Any public official who lined his or her pockets would have been, in her words, "consigned to their own special place in hell." The same would apply to any teacher who crossed the line physically with a student, although this seemed to happen far less in her day than the present or perhaps it was just not reported as frequently.

Although Mom was not a sports fan, she heard so much blather about sports and celebrated athletes from my dad and me that she surely would have had an opinion about Barry Bonds, and any other jocks who break the rules to gain unfair advantage.
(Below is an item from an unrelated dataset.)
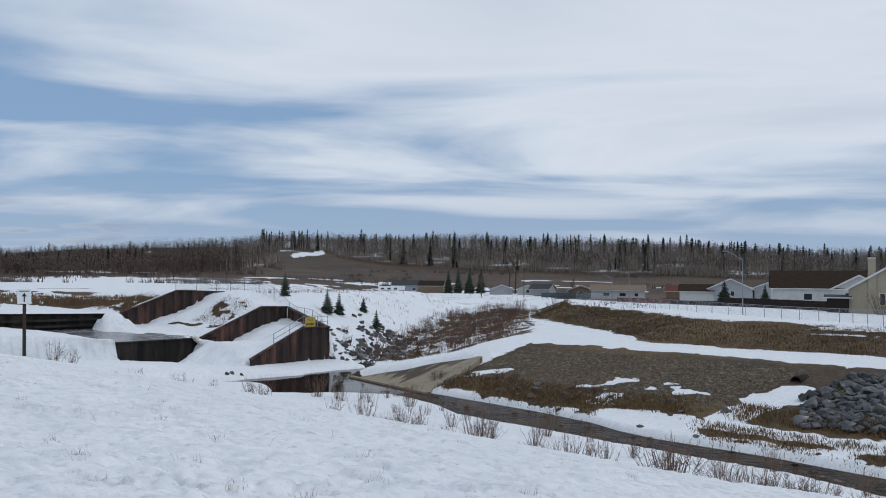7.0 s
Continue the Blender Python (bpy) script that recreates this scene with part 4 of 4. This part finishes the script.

She would have uttered something like, "He thinks he's getting away with it, but God knows what he's doing and he'll pay later."

One time a golf score that I shot in a tournament was recorded in the newspaper as being one stroke lower than the scorecard I turned in. Although no cheating had taken place and it was simply a typographical error, she had me phone the newspaper and ask that it correct the score the following day. The man who answered my call on the sports desk told me that because the typo didn't affect the tournament outcome, there was no call for a correction. But he had a sudden change of heart after my mother grabbed the phone and asked him if accuracy had any importance to his newspaper. He quickly decided that it did and the correct score was reported the next day.

Another time she waited up for me when I celebrated too hard with some friends during my senior year of high school. She videotaped my slurring excuses when I stumbled home that night, and played the tape for our entire family the next evening. That was one instance when pictures spoke volumes and she didn't need to add another word. (David Hasselhoff, I feel your pain.)

When I think of how often my mother's sense of decency and propriety was violated back in the 1950s and '60s, I shudder how she would react to the news that is force-fed to us today. The scourge of methamphetamine in our valley, the prevalence of car theft, and the blatant billboards and hooker pamphlets passed out freely along the Strip would surely have had her beckoning our family back to the Northwest, where she could insulate her grandchildren from all the corruption and decadence.

She would have been resistant to hearing how meth abuse was even more prevalent in Washington state, and how our stomping grounds of Spokane and Seattle had for some odd reason bred more serial killers than any other area of the country. My mother was born and raised up there, lived there her entire 78 years, and like any good and loyal native, she didn't put up with much bashing about her home turf.

All of this is a way of explaining why I tell our young children, at least twice a day, "Ask your mother. She'll know."